Recovery Story - Kevin Bush

In throes of psychotic delusion, community provided help that was needed

Kevin Bush
06/22/2008

There is real irony in my praise of so many pillars and institutions of the Augusta community.

Irony because the same institutions I had criticized for so many years helped me out in a very real time of need. For in my effort to rid myself of prescription psychiatric medication, I slipped into a psychosis that led to several days of delusions, a night of bizarre and violent behavior and six weeks of hospitalization.
With heartfelt thanks, I commend the Augusta Police Department, River-view Psychiatric Center, Kennebec Valley Behavioral Clinic and the Bread of Life Mission for keeping me safe, stabilizing me and getting me back on my feet again.
I have never had much good to say about the police.

My troubles with police go back to when I was 18, when I got into an altercation with a member of the police force.

My grandfather had trouble with the law, my father exhibited little respect for the law, and that had a real effect on me. I saw myself as a tough guy, a kind of educated tough guy with an attitude.

But when I was psychotic on the night of April 19, breaking every dish in the house, walking all over town looking for a fight and nearly finding one with the arresting officer, all I know is that I was taken to the hospital without damage to myself or anyone else.

When you consider my state of mind, that is a pretty amazing feat. Now that I am functioning well again, I want to publicly acknowledge that.

I have never had much respect for Riverview. That attitude has to do with old stories of psychiatric care 100 years ago, unmarked graves, the medieval architecture of the old AMHI building and the attitude toward state mental institutions created by the movie "One Flew Over the Cuckoo's Nest."

I was at Riverview until June 6. It was like descending into Minos' labyrinth, from which there is no exit. Doors lock all around you, the potential for violence is always present, there is more denial than gratification and there is virtually no privacy.

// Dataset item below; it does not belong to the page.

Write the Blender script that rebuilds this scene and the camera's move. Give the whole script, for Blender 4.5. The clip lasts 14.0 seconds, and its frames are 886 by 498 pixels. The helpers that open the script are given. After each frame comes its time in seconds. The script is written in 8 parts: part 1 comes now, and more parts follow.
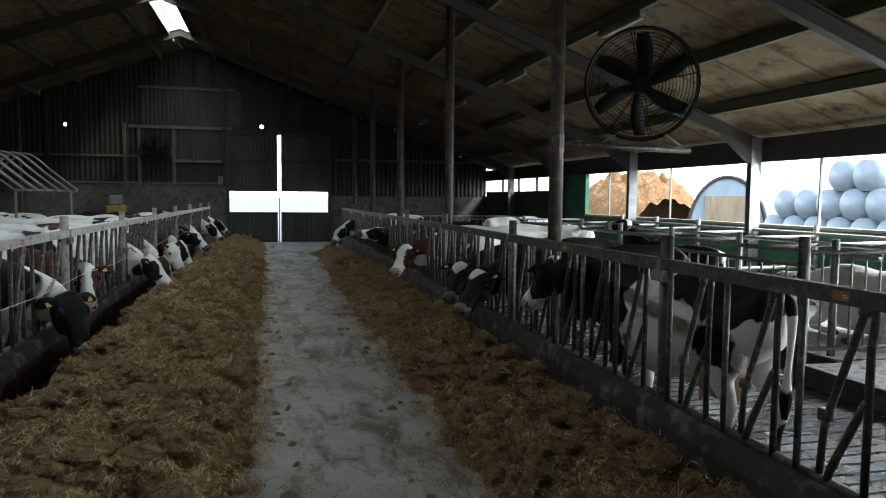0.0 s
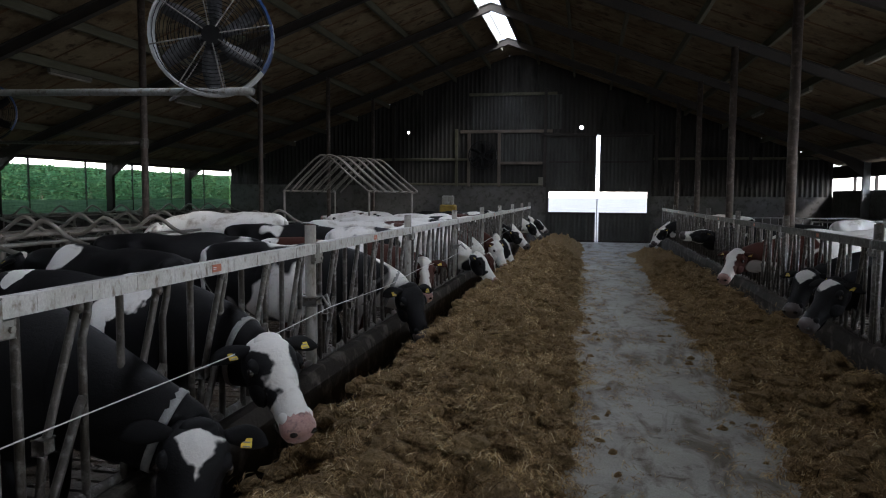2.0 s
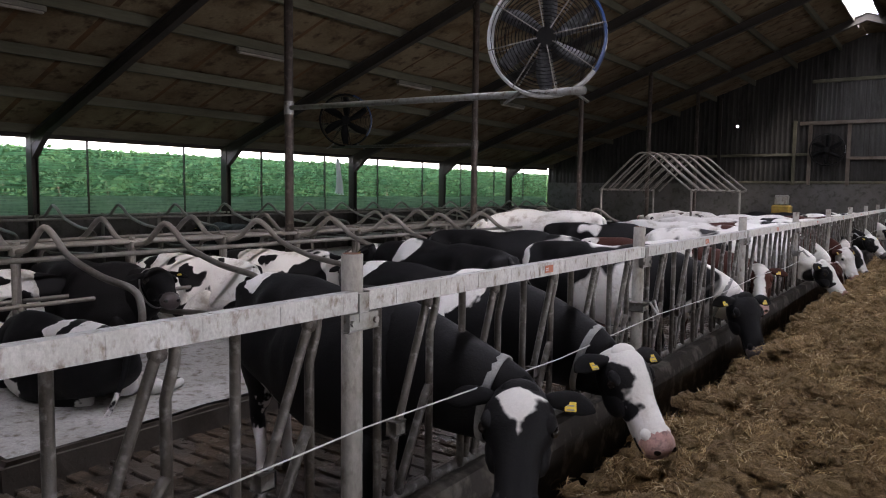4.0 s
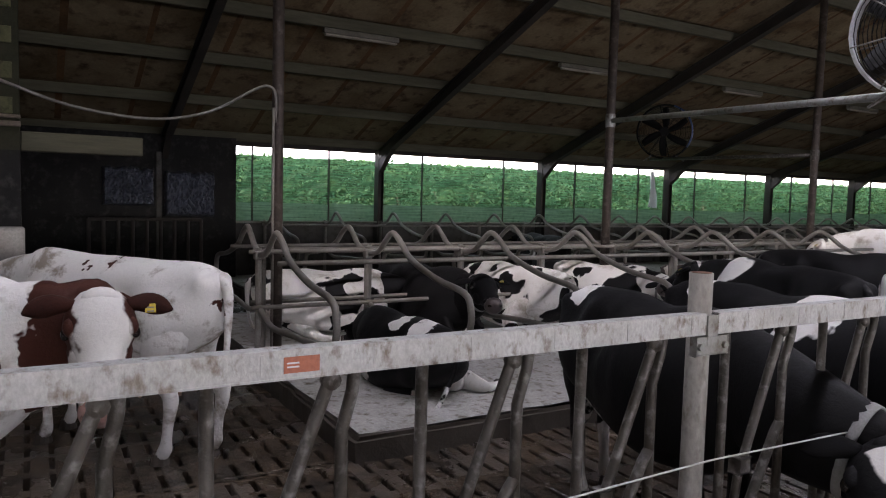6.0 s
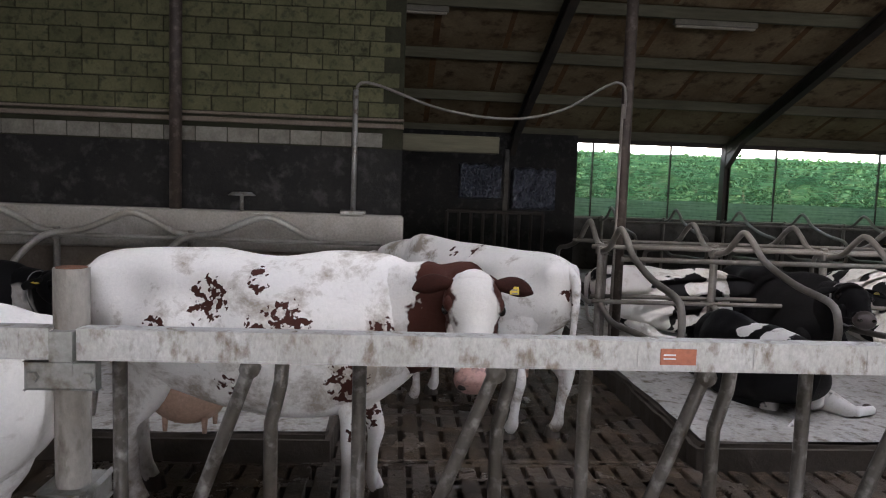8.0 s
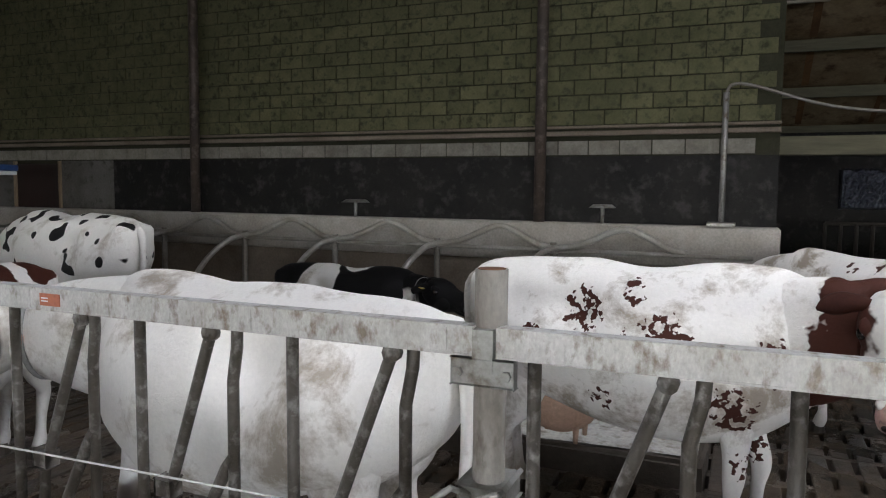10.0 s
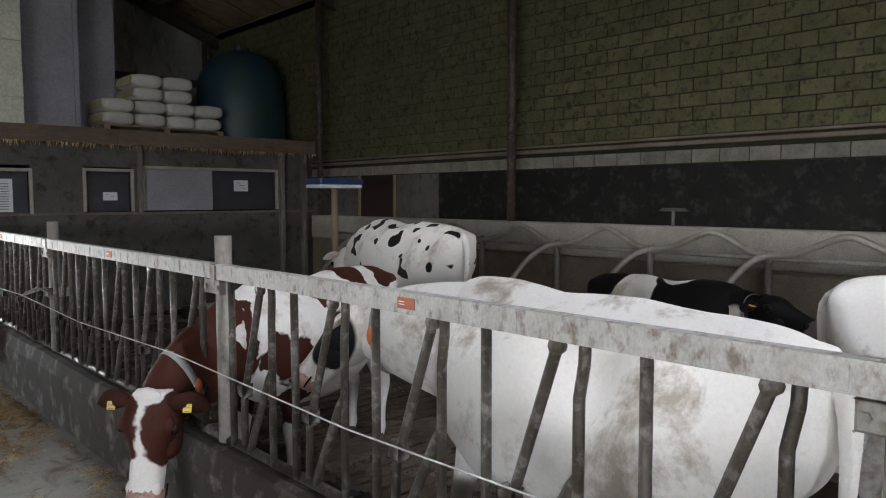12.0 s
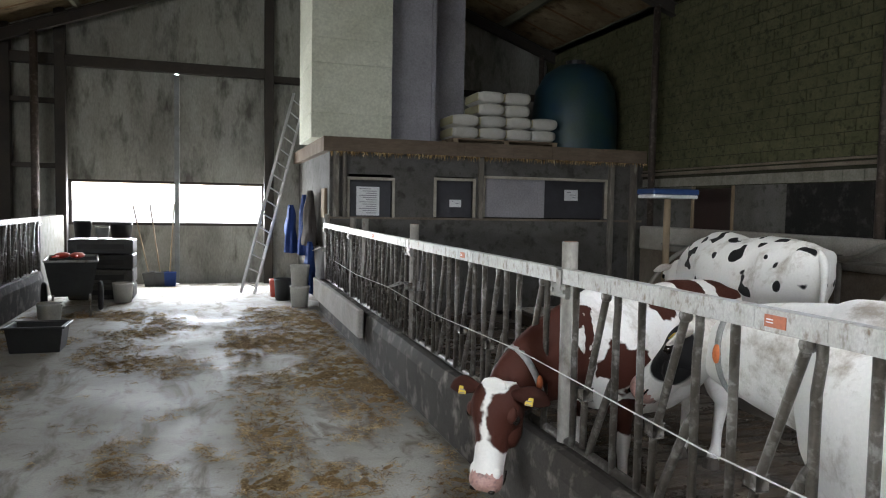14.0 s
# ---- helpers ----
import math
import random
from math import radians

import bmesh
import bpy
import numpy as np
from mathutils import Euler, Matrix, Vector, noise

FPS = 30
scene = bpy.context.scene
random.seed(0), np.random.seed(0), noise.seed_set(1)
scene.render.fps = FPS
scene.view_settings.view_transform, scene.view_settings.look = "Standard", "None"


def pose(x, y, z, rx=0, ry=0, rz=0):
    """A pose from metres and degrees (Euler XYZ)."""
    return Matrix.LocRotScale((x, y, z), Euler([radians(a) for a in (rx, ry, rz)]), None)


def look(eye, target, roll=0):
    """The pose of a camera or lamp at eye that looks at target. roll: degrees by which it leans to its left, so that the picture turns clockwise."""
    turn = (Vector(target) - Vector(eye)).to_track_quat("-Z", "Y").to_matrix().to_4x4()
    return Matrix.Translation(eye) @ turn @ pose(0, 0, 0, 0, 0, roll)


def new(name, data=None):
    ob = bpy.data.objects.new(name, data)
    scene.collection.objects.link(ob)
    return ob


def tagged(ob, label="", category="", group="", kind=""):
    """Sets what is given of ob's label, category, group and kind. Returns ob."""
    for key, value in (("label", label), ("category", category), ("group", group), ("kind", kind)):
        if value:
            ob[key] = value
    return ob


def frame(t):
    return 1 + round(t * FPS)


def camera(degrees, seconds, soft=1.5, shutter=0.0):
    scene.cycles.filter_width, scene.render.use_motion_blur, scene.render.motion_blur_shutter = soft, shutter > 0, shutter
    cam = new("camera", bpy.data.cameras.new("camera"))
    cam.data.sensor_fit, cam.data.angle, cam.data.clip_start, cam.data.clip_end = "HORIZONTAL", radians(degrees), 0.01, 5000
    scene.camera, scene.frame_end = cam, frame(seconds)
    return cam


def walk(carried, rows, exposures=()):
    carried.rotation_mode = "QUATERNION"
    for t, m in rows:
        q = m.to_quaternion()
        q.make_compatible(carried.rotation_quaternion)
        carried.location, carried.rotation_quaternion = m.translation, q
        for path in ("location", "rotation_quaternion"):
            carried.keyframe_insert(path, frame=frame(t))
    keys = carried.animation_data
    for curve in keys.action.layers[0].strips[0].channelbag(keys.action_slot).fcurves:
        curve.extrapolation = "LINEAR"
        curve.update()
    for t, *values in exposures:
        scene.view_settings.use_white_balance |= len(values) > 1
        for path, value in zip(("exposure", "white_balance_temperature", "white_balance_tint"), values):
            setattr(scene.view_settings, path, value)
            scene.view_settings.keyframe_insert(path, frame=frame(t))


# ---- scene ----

But one does find ways to express oneself. I found my way through writing. I spent quite a bit of my free time writing letters to family and working on fiction.
Fortunately, you stay busy at Riverview. You take medications, you eat meals, you go to classes, you see psychologists and psychiatrists, they supply you with essentials such as eyeglasses and clothing.

I found the time spent with psychologists to be particularly valuable, as I learned a lot about myself. I remember the details of what I was thinking when I got delusional this time and the first time it happened 12 years ago. I learned how not to let it happen again: take my medications and talk about the things that bother me.

Leaving Riverview was indeed like exiting a labyrinth or a great cave. As the sunlight streamed into my eyes, I was filled with a great sense of wonder of the possibilities in the free world.

Doors would no longer be closed to me, no more locks and keys, no more feeling like I was being herded through a tortuous system like an animal in a stockyard. But even as the world opened up to me, I began to have a premonition of the challenges that lay before me.

I was broke, my job situation was tenuous and the future looked bleak.

I had been critical of Kennebec Behavioral Health for some time. But staff there are assisting me now in a variety of ways.

They are making sure I get my meds, assisting with counseling, vocational rehabilitation, rental assistance, helping me to pay my overdue electricity bill and a whole host of smaller items too lengthy to delineate. Coordinating all these tasks is near to impossible for someone with my learning disability, so I am thankful to the contact person for what seems to me a monstrous task.

Bread of Life Ministries has been assisting the Augusta community for many years and it would seem difficult to say anything bad about them. Right? Wrong! It was formed by area churches, and it was its affiliation with the Catholic Church that has given me pause over the years.

I don't know exactly what my gripe with the Catholic Church is or where I got it from. It is sort of like the barber who advises his customer against visiting the Vatican because the pope is so evil, and when the man comes in for his next haircut wants to know what the pope said to the man on his trip to Italy. The pope, said the man, wanted to know where he got the lousy haircut.

But when I headed into the soup kitchen day after day, when there was nothing in my refrigerator, I was given a plate of delicious and nutritious food. For a guy who loves to eat, it was perhaps the blessing that I appreciated the most.
Now I am getting back on my feet again. My employer has been gracious enough to put me on sick leave throughout this personal ordeal. It didn't have to. Local businesses have reduced late charges incurred through extravagant and reckless behavior. They didn't have to. Even the town library reduced by two-thirds the amount owed to it, an amount brought about by the same behavior during the same time period.

Mentally ill people are going to make mistakes that are costly to themselves and the communities around them. In this case, there is a happy ending on both counts. One, I am getting back on my feet again, better equipped with how not to let it happen again.

And the community got lucky that there was no collateral damage on the night of April 19. I thank the community for its help and understanding, and I promise that I will do everything I can to make sure that it never happens again.

Kevin Bush is a writer who lives in Augusta.